Note that since this relies on a fix in lld (D159082), this patch will probably cause CI problems again (since the system's clang is used there).

Amir added a comment.Sep 13 2023, 12:30 PM

Note that since this relies on a fix in lld (D159082), this patch will probably cause CI problems again (since the system's clang is used there).

Pre-merge checks here and in GitHub PRs use trunk lld [1], so if you replace clang with lld in test then it should pass.

[1]: https://buildkite.com/llvm-project/phabricator-run-tests/builds/173788#018a4173-32e6-4d74-9871-6c0bff371c9c/117-120

bolt/test/RISCV/relax.s
2

Use llvm-mc+ld.lld instead of clang.

jobnoorman marked an inline comment as done.Sep 14 2023, 12:20 AM

Note that since this relies on a fix in lld (D159082), this patch will probably cause CI problems again (since the system's clang is used there).

Pre-merge checks here and in GitHub PRs use trunk lld [1], so if you replace clang with lld in test then it should pass.

Thanks @Amir, I completely missed that.

Thanks for the patch, Job! Do you know what's the effect of changing the reassignSectionAddress() invocation on other platforms? Everything else LGTM.

Thanks for the patch, Job! Do you know what's the effect of changing the reassignSectionAddress() invocation on other platforms? Everything else LGTM.

It shouldn't have any effect on other platforms. The change will call reassignSectionAddress() a bit earlier in the JITLink pipeline (notifyResolved is called right after running the PostAllocationPasses, see this) but this shouldn't matter from BOLT's perspective.

Just to be sure, I'll run llvm-bolt-wrapper in the morning to verify (I'm pretty sure I already did this but it has been a while).

Awesome. Let me also check this change internally just in case.

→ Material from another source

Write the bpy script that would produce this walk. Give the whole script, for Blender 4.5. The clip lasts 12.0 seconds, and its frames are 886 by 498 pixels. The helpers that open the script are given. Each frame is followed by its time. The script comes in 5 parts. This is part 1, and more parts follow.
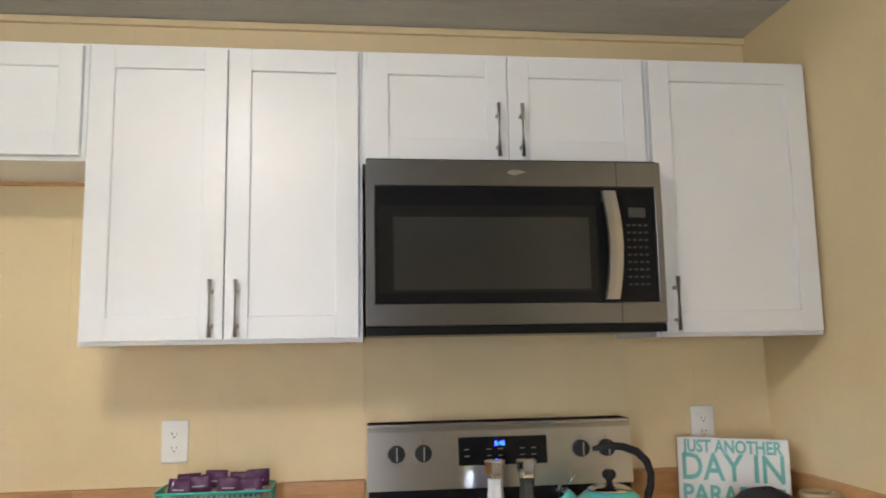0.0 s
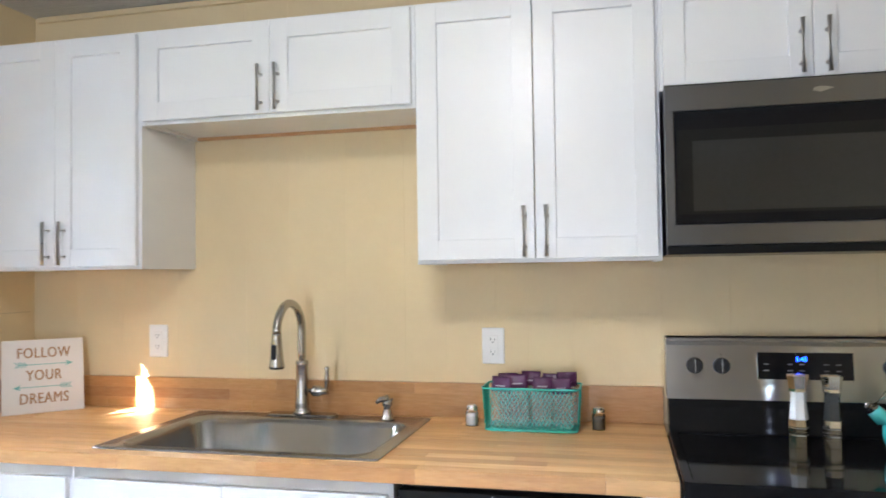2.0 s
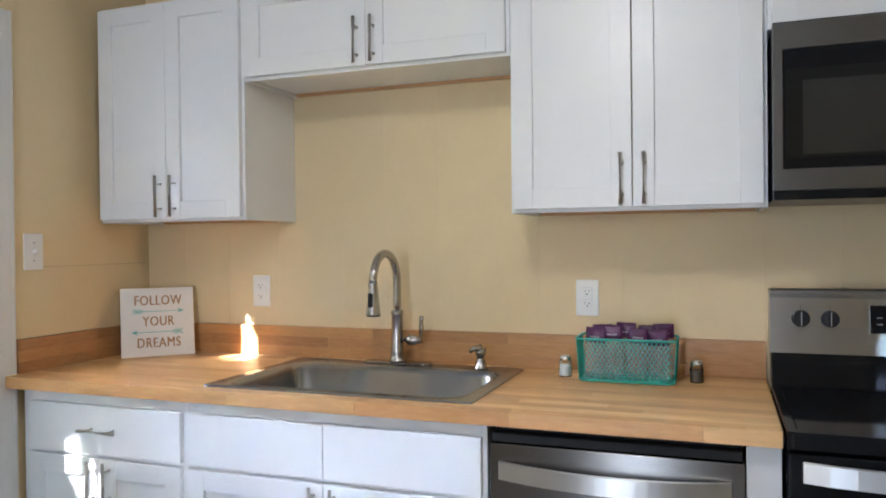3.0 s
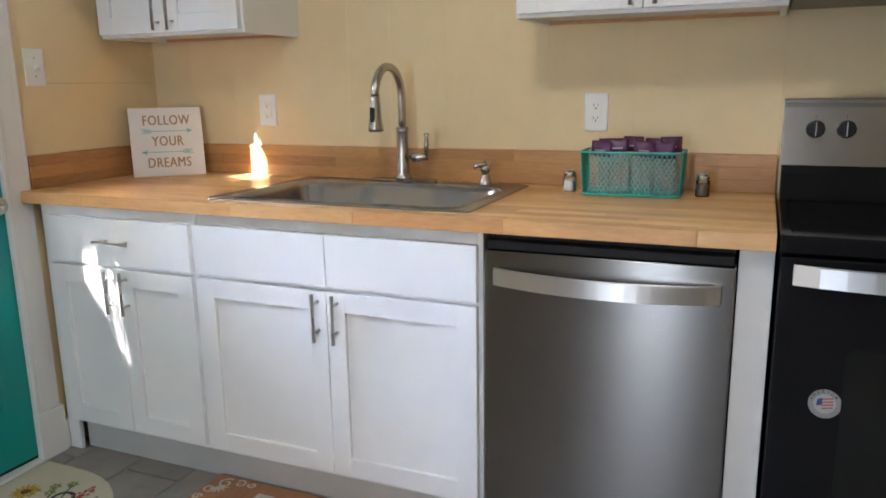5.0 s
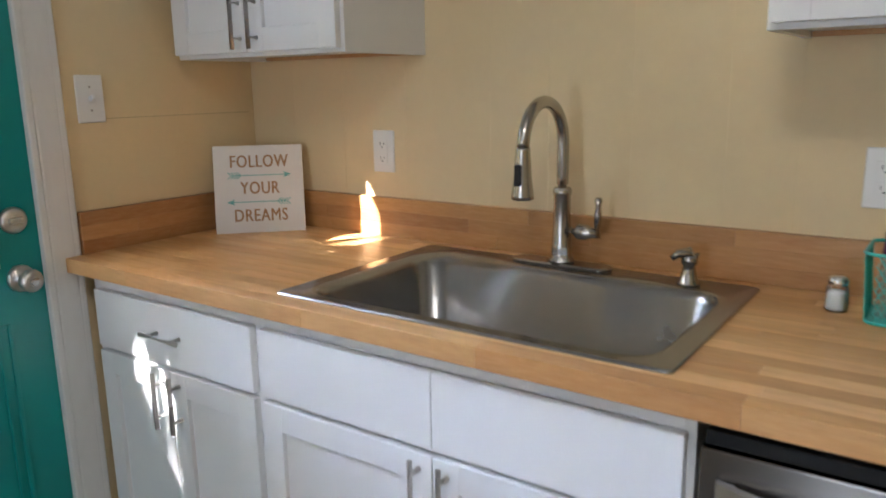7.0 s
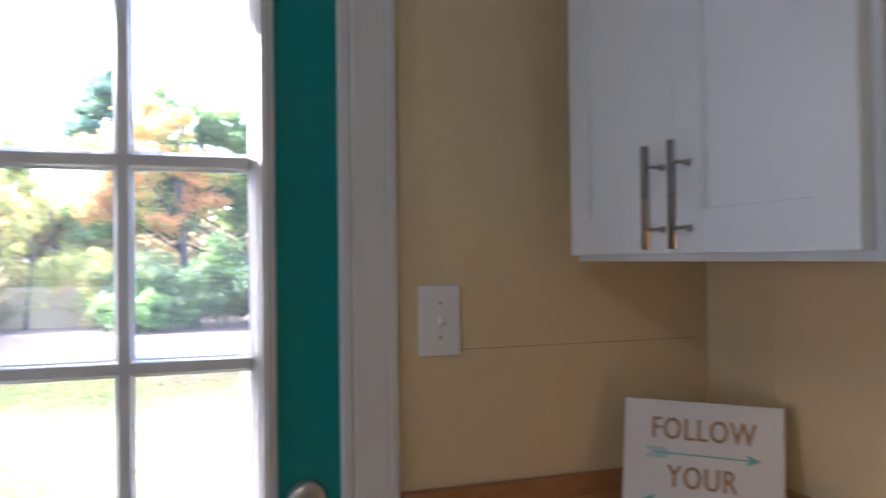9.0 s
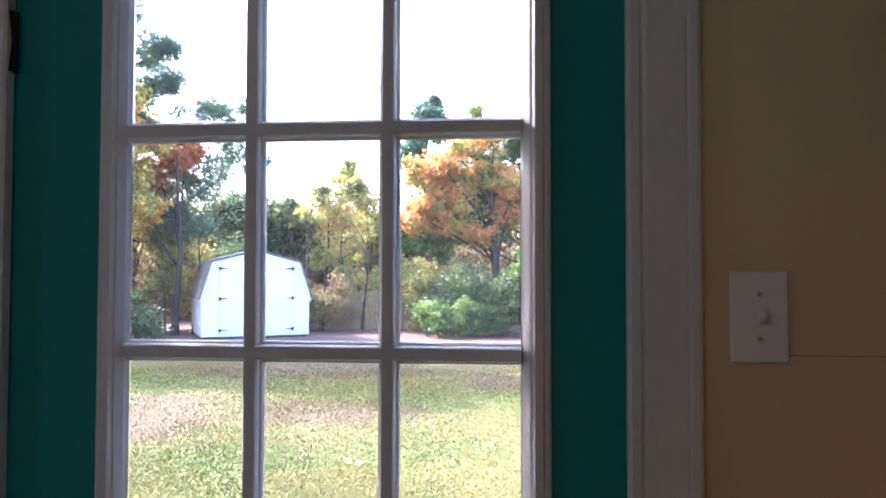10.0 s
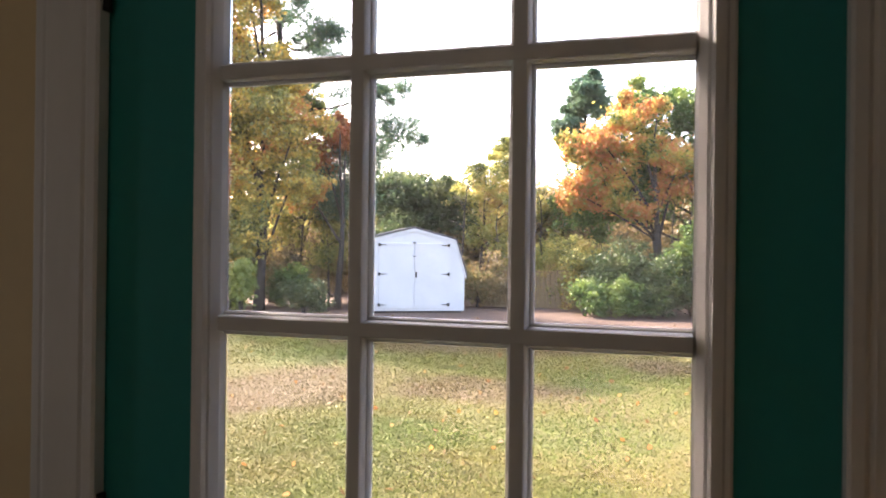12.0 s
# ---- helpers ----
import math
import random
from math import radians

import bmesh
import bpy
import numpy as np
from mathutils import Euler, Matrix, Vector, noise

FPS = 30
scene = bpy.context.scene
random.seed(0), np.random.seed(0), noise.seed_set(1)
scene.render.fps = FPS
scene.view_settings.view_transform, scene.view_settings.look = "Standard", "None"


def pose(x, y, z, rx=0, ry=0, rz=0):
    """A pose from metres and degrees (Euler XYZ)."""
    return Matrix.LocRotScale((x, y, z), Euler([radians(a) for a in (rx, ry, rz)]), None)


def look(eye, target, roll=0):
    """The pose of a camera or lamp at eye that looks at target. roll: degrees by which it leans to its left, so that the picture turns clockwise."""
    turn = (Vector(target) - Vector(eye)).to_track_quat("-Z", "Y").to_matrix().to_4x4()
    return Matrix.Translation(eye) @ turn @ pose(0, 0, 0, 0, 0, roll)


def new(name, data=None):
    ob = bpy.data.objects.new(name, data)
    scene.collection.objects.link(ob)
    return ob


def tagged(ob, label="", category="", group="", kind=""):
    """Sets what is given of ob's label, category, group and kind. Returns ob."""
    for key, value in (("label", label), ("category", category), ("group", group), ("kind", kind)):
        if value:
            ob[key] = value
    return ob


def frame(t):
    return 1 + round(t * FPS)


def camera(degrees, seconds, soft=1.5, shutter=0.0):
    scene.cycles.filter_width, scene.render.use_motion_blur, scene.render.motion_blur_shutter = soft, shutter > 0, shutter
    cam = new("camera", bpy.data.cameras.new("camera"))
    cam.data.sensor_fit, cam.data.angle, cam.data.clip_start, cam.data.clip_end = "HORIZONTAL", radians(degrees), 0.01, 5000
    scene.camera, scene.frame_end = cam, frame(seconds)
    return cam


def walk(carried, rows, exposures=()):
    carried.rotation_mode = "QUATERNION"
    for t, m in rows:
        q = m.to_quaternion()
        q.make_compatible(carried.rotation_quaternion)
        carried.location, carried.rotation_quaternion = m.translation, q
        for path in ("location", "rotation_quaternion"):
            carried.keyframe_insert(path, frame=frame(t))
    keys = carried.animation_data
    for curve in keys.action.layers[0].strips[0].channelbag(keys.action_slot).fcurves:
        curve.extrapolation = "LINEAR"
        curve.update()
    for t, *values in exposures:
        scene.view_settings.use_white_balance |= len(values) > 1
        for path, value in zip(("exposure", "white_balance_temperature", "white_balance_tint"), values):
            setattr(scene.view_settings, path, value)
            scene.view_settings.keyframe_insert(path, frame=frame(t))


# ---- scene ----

maksfb accepted this revision.Sep 15 2023, 1:33 AM
This revision is now accepted and ready to land.Sep 15 2023, 1:33 AM
This revision was automatically updated to reflect the committed changes.
yota9 added a comment.Oct 8 2023, 2:29 PM

It seems to be that on some of the buildbots the test is failing for some reason e.g. https://lab.llvm.org/buildbot/#/builders/221/builds/19162/steps/8/logs/FAIL__BOLT__relax_s

It seems to be that on some of the buildbots the test is failing for some reason e.g. https://lab.llvm.org/buildbot/#/builders/221/builds/19162/steps/8/logs/FAIL__BOLT__relax_s

Welp, that test has been broken for a while it seems... Looks like the first failing commit is c1ce21b450fd9607c3b44acd520f4e449c6a9a89 but I don't see why that could be relevant. Did something else change on the build bot (e.g., clang/lld version?). Do you have a way to reproduce this? (It works locally for me.) If you do, it would be very helpful if you could send me all the intermediary files of that test so that I can try to debug this.

yota9 added a comment.Oct 9 2023, 1:11 AM

I believe some patches could be tested together, so probably the reason is nearby patch. But I could not help you, probably @Amir might help you more with the investigation. For now I suggest to mark the test as invalid. Probably adding something like "UNRESOLVED: *" might help, I don't think XFAIL could fit since on some of the node the test is passed.

I believe some patches could be tested together, so probably the reason is nearby patch.

In this case, it really seems to be just one patch: this is the last good build (at 0b0ed8f76a264c3677b8254d8d334de43600568f), this the first bad (at c1ce21b450fd9607c3b44acd520f4e449c6a9a89).

$ git log --oneline 0b0ed8f76a264c3677b8254d8d334de43600568f..c1ce21b450fd9607c3b44acd520f4e449c6a9a89
c1ce21b450fd cmake: allow disabling building with the install name directory

That's why I feel something must have changed on the build bot. fwiw, the issue seems to be that relaxation is not performed properly. So that suggests either an llvm-mc issue (unlikely since it's built from tree and hence should be locally reproducible) or an lld issue (seems more likely since the system one is used in the build bots).